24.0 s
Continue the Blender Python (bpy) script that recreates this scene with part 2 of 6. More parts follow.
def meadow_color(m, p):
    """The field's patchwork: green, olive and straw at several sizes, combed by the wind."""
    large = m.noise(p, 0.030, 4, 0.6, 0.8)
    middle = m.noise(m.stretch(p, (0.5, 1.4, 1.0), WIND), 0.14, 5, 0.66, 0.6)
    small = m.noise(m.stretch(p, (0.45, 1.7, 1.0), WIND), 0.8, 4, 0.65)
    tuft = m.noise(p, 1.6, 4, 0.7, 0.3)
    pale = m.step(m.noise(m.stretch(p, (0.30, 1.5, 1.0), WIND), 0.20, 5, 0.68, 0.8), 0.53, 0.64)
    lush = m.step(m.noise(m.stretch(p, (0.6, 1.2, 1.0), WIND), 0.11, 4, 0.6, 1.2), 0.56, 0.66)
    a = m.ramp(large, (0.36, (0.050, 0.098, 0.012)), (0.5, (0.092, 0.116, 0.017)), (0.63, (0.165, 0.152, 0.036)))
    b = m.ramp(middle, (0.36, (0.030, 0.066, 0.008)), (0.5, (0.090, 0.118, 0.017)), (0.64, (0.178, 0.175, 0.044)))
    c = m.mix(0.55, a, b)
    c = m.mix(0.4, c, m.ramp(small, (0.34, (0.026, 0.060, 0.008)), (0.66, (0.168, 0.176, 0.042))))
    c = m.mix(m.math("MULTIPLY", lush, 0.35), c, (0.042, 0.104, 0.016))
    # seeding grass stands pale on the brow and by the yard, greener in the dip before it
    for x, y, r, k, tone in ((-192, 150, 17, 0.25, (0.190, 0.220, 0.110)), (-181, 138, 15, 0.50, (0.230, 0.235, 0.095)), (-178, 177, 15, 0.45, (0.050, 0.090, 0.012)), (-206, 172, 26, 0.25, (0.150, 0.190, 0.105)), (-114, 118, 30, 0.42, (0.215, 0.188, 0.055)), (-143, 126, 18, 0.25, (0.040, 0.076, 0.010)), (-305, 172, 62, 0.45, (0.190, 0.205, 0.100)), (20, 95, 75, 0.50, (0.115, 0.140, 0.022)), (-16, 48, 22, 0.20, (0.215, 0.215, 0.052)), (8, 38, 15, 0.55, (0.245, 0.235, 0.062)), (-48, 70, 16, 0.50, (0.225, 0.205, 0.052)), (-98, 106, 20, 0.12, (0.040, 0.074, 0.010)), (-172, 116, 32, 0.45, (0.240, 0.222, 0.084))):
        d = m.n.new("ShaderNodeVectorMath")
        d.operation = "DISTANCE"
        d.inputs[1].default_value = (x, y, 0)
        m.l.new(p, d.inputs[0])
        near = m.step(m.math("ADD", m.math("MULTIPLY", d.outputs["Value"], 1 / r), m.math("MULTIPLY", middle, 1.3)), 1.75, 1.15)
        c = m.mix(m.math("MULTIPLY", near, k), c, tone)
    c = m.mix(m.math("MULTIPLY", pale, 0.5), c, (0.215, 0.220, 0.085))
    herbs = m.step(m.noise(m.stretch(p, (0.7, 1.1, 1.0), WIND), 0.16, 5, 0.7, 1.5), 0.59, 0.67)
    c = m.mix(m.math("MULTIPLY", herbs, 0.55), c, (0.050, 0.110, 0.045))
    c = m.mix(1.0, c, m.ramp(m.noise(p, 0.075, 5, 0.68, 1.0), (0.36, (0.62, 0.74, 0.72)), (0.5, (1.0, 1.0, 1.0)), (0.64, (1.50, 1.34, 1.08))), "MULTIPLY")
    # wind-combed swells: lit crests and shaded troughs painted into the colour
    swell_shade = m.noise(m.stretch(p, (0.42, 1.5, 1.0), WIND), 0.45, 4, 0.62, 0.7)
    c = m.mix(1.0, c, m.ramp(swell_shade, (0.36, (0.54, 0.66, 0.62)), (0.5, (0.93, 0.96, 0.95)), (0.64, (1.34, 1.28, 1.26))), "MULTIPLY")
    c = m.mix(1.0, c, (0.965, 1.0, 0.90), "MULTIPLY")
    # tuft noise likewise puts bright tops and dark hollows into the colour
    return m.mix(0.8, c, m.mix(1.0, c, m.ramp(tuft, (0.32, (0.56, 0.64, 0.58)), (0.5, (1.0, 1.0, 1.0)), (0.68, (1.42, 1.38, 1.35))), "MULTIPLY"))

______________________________

→ EXERCISE:
Reproduce the listing above word for word.

→ FINISHED ANSWER:
24.0 s
Continue the Blender Python (bpy) script that recreates this scene with part 2 of 6. More parts follow.
def meadow_color(m, p):
    """The field's patchwork: green, olive and straw at several sizes, combed by the wind."""
    large = m.noise(p, 0.030, 4, 0.6, 0.8)
    middle = m.noise(m.stretch(p, (0.5, 1.4, 1.0), WIND), 0.14, 5, 0.66, 0.6)
    small = m.noise(m.stretch(p, (0.45, 1.7, 1.0), WIND), 0.8, 4, 0.65)
    tuft = m.noise(p, 1.6, 4, 0.7, 0.3)
    pale = m.step(m.noise(m.stretch(p, (0.30, 1.5, 1.0), WIND), 0.20, 5, 0.68, 0.8), 0.53, 0.64)
    lush = m.step(m.noise(m.stretch(p, (0.6, 1.2, 1.0), WIND), 0.11, 4, 0.6, 1.2), 0.56, 0.66)
    a = m.ramp(large, (0.36, (0.050, 0.098, 0.012)), (0.5, (0.092, 0.116, 0.017)), (0.63, (0.165, 0.152, 0.036)))
    b = m.ramp(middle, (0.36, (0.030, 0.066, 0.008)), (0.5, (0.090, 0.118, 0.017)), (0.64, (0.178, 0.175, 0.044)))
    c = m.mix(0.55, a, b)
    c = m.mix(0.4, c, m.ramp(small, (0.34, (0.026, 0.060, 0.008)), (0.66, (0.168, 0.176, 0.042))))
    c = m.mix(m.math("MULTIPLY", lush, 0.35), c, (0.042, 0.104, 0.016))
    # seeding grass stands pale on the brow and by the yard, greener in the dip before it
    for x, y, r, k, tone in ((-192, 150, 17, 0.25, (0.190, 0.220, 0.110)), (-181, 138, 15, 0.50, (0.230, 0.235, 0.095)), (-178, 177, 15, 0.45, (0.050, 0.090, 0.012)), (-206, 172, 26, 0.25, (0.150, 0.190, 0.105)), (-114, 118, 30, 0.42, (0.215, 0.188, 0.055)), (-143, 126, 18, 0.25, (0.040, 0.076, 0.010)), (-305, 172, 62, 0.45, (0.190, 0.205, 0.100)), (20, 95, 75, 0.50, (0.115, 0.140, 0.022)), (-16, 48, 22, 0.20, (0.215, 0.215, 0.052)), (8, 38, 15, 0.55, (0.245, 0.235, 0.062)), (-48, 70, 16, 0.50, (0.225, 0.205, 0.052)), (-98, 106, 20, 0.12, (0.040, 0.074, 0.010)), (-172, 116, 32, 0.45, (0.240, 0.222, 0.084))):
        d = m.n.new("ShaderNodeVectorMath")
        d.operation = "DISTANCE"
        d.inputs[1].default_value = (x, y, 0)
        m.l.new(p, d.inputs[0])
        near = m.step(m.math("ADD", m.math("MULTIPLY", d.outputs["Value"], 1 / r), m.math("MULTIPLY", middle, 1.3)), 1.75, 1.15)
        c = m.mix(m.math("MULTIPLY", near, k), c, tone)
    c = m.mix(m.math("MULTIPLY", pale, 0.5), c, (0.215, 0.220, 0.085))
    herbs = m.step(m.noise(m.stretch(p, (0.7, 1.1, 1.0), WIND), 0.16, 5, 0.7, 1.5), 0.59, 0.67)
    c = m.mix(m.math("MULTIPLY", herbs, 0.55), c, (0.050, 0.110, 0.045))
    c = m.mix(1.0, c, m.ramp(m.noise(p, 0.075, 5, 0.68, 1.0), (0.36, (0.62, 0.74, 0.72)), (0.5, (1.0, 1.0, 1.0)), (0.64, (1.50, 1.34, 1.08))), "MULTIPLY")
    # wind-combed swells: lit crests and shaded troughs painted into the colour
    swell_shade = m.noise(m.stretch(p, (0.42, 1.5, 1.0), WIND), 0.45, 4, 0.62, 0.7)
    c = m.mix(1.0, c, m.ramp(swell_shade, (0.36, (0.54, 0.66, 0.62)), (0.5, (0.93, 0.96, 0.95)), (0.64, (1.34, 1.28, 1.26))), "MULTIPLY")
    c = m.mix(1.0, c, (0.965, 1.0, 0.90), "MULTIPLY")
    # tuft noise likewise puts bright tops and dark hollows into the colour
    return m.mix(0.8, c, m.mix(1.0, c, m.ramp(tuft, (0.32, (0.56, 0.64, 0.58)), (0.5, (1.0, 1.0, 1.0)), (0.68, (1.42, 1.38, 1.35))), "MULTIPLY"))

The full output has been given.